START
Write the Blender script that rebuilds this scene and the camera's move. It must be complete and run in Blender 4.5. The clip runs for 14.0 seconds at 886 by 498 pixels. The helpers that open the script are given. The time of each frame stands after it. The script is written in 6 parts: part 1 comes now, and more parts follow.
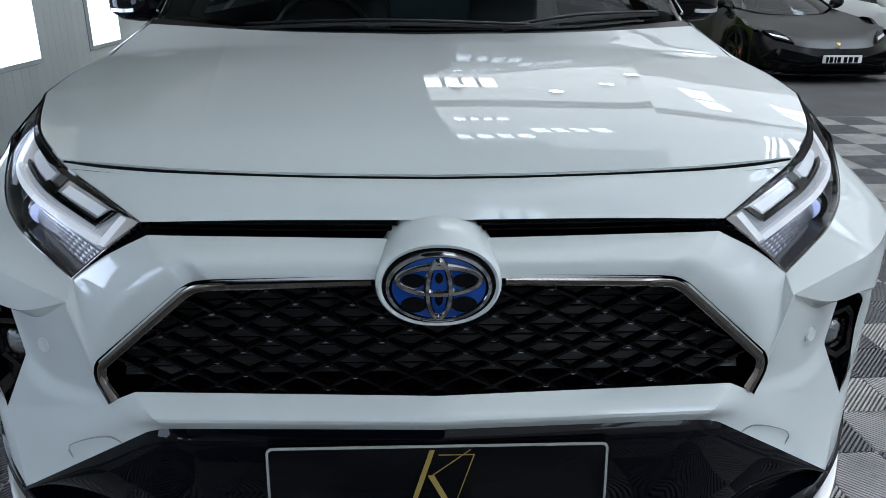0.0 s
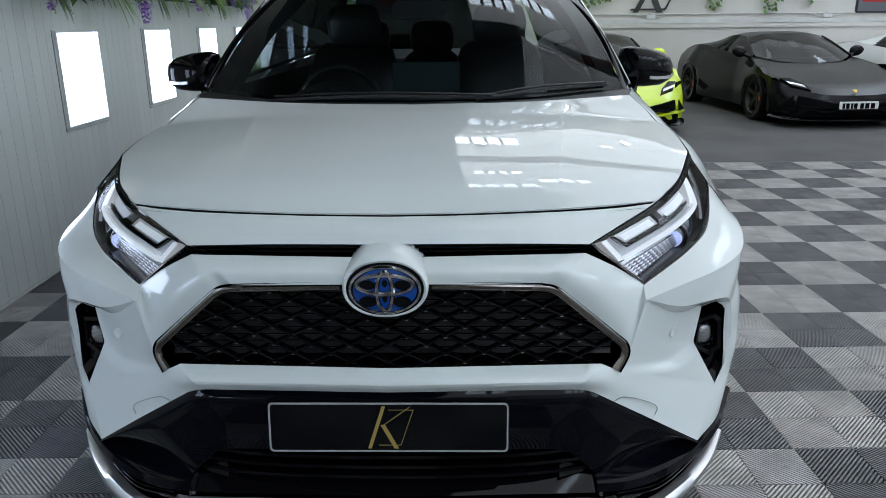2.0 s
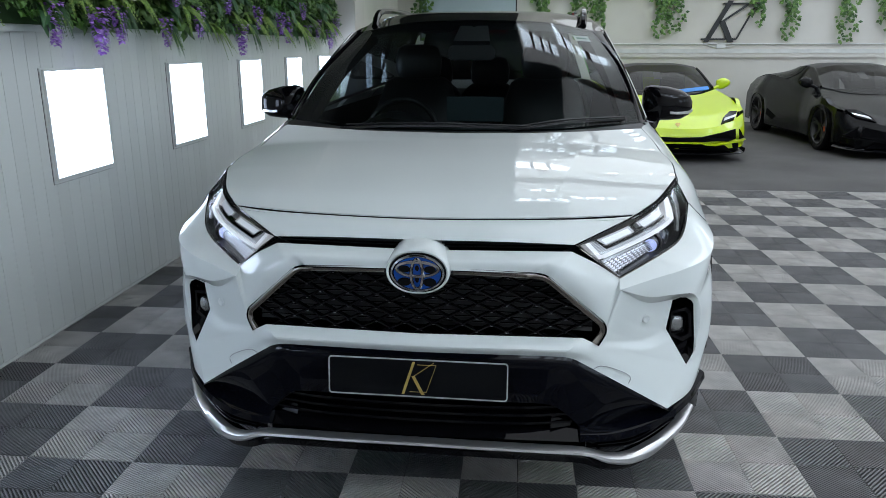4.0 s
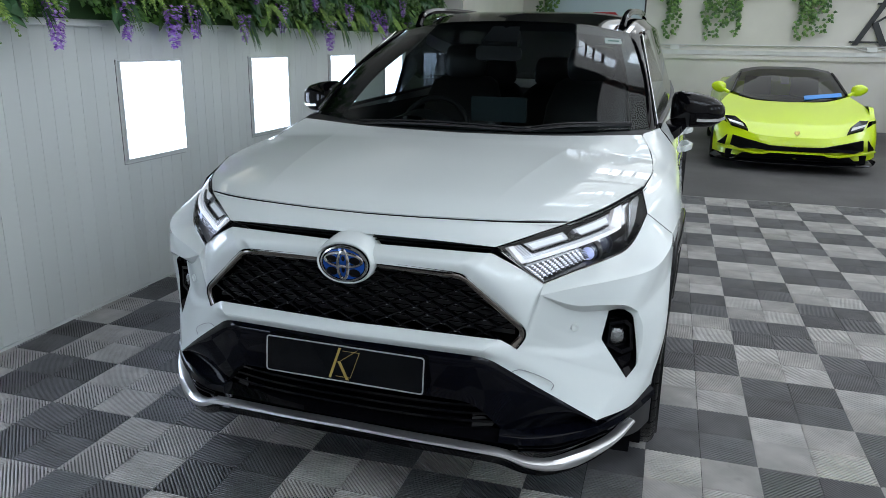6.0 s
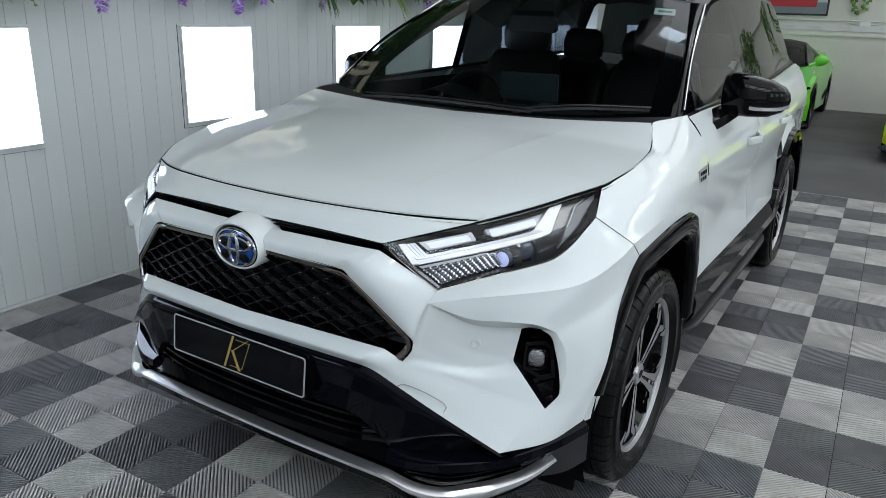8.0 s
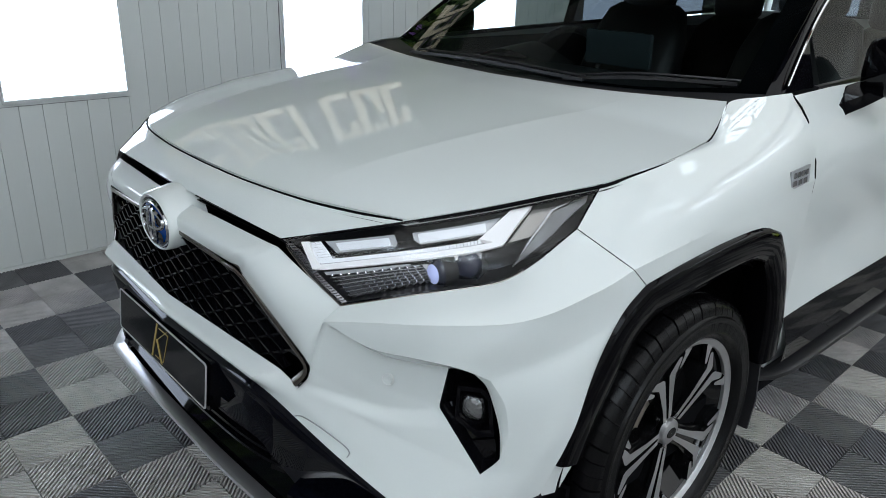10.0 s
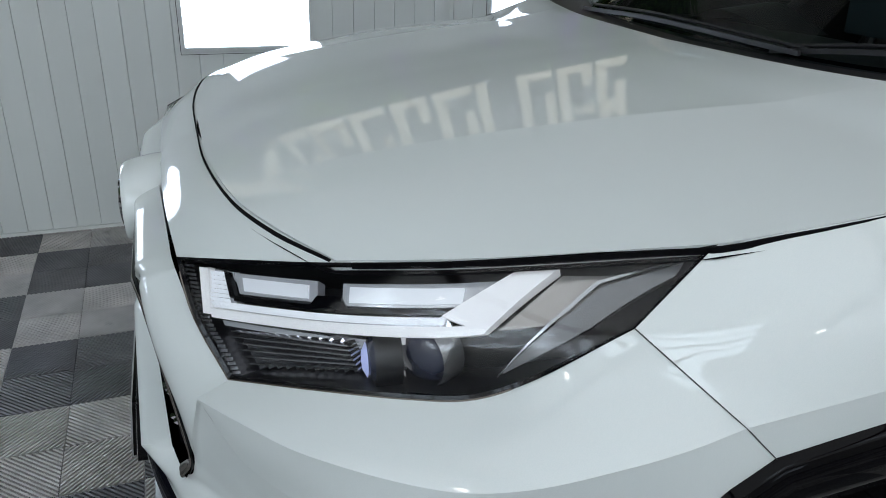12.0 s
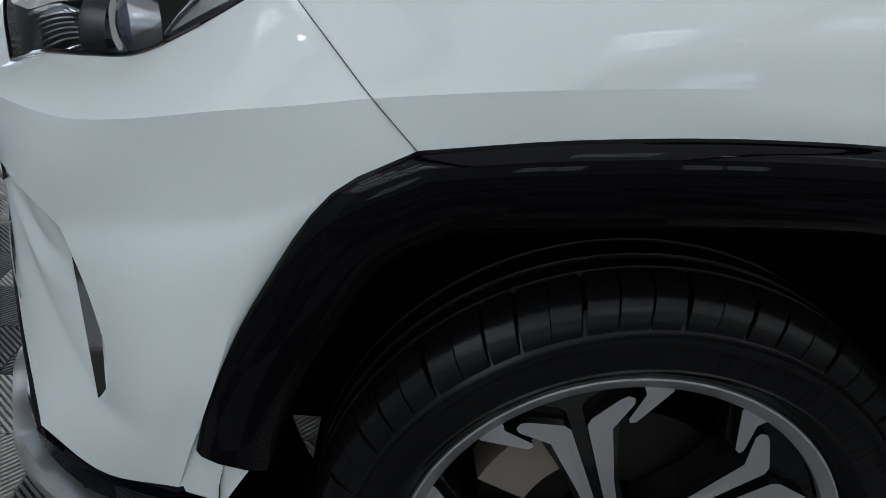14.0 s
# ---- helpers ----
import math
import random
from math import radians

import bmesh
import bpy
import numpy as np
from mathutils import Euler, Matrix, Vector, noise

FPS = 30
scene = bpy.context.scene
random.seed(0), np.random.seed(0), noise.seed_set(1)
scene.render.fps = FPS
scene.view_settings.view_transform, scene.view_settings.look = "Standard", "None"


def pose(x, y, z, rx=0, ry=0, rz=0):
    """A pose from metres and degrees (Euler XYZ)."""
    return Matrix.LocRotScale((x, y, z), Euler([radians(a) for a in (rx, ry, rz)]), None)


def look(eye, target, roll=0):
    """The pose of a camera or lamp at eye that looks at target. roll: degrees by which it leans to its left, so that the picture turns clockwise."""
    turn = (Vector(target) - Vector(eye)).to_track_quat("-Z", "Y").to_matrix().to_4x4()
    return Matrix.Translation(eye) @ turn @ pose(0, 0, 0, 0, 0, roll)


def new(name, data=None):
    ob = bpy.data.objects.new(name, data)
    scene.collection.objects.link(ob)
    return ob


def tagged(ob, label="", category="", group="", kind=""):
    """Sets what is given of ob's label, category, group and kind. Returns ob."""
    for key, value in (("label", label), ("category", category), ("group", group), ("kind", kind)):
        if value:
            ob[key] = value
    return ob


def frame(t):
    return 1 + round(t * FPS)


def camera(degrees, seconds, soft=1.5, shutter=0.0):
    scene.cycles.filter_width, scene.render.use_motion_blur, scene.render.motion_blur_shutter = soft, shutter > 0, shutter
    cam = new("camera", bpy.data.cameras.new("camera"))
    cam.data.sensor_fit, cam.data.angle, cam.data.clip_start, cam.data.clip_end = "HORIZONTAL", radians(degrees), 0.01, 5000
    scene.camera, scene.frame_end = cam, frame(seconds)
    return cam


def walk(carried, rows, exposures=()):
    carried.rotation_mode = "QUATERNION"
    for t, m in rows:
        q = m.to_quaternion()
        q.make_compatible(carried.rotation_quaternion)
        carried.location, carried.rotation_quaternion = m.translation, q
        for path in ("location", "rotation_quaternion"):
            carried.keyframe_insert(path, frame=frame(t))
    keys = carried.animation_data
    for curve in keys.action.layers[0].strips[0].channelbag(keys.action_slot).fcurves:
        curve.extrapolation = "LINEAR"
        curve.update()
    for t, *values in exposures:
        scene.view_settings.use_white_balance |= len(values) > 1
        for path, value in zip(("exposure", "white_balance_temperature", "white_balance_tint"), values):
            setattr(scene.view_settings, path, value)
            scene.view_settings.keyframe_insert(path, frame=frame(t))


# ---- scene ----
END
Exercise brief: Return, unchanged, the run of lines above that opens with the line containing "of a camera" and closes with the line containing "q = m.to_quaternion()". Include both.

Result below:
    """The pose of a camera or lamp at eye that looks at target. roll: degrees by which it leans to its left, so that the picture turns clockwise."""
    turn = (Vector(target) - Vector(eye)).to_track_quat("-Z", "Y").to_matrix().to_4x4()
    return Matrix.Translation(eye) @ turn @ pose(0, 0, 0, 0, 0, roll)


def new(name, data=None):
    ob = bpy.data.objects.new(name, data)
    scene.collection.objects.link(ob)
    return ob


def tagged(ob, label="", category="", group="", kind=""):
    """Sets what is given of ob's label, category, group and kind. Returns ob."""
    for key, value in (("label", label), ("category", category), ("group", group), ("kind", kind)):
        if value:
            ob[key] = value
    return ob


def frame(t):
    return 1 + round(t * FPS)


def camera(degrees, seconds, soft=1.5, shutter=0.0):
    scene.cycles.filter_width, scene.render.use_motion_blur, scene.render.motion_blur_shutter = soft, shutter > 0, shutter
    cam = new("camera", bpy.data.cameras.new("camera"))
    cam.data.sensor_fit, cam.data.angle, cam.data.clip_start, cam.data.clip_end = "HORIZONTAL", radians(degrees), 0.01, 5000
    scene.camera, scene.frame_end = cam, frame(seconds)
    return cam


def walk(carried, rows, exposures=()):
    carried.rotation_mode = "QUATERNION"
    for t, m in rows:
        q = m.to_quaternion()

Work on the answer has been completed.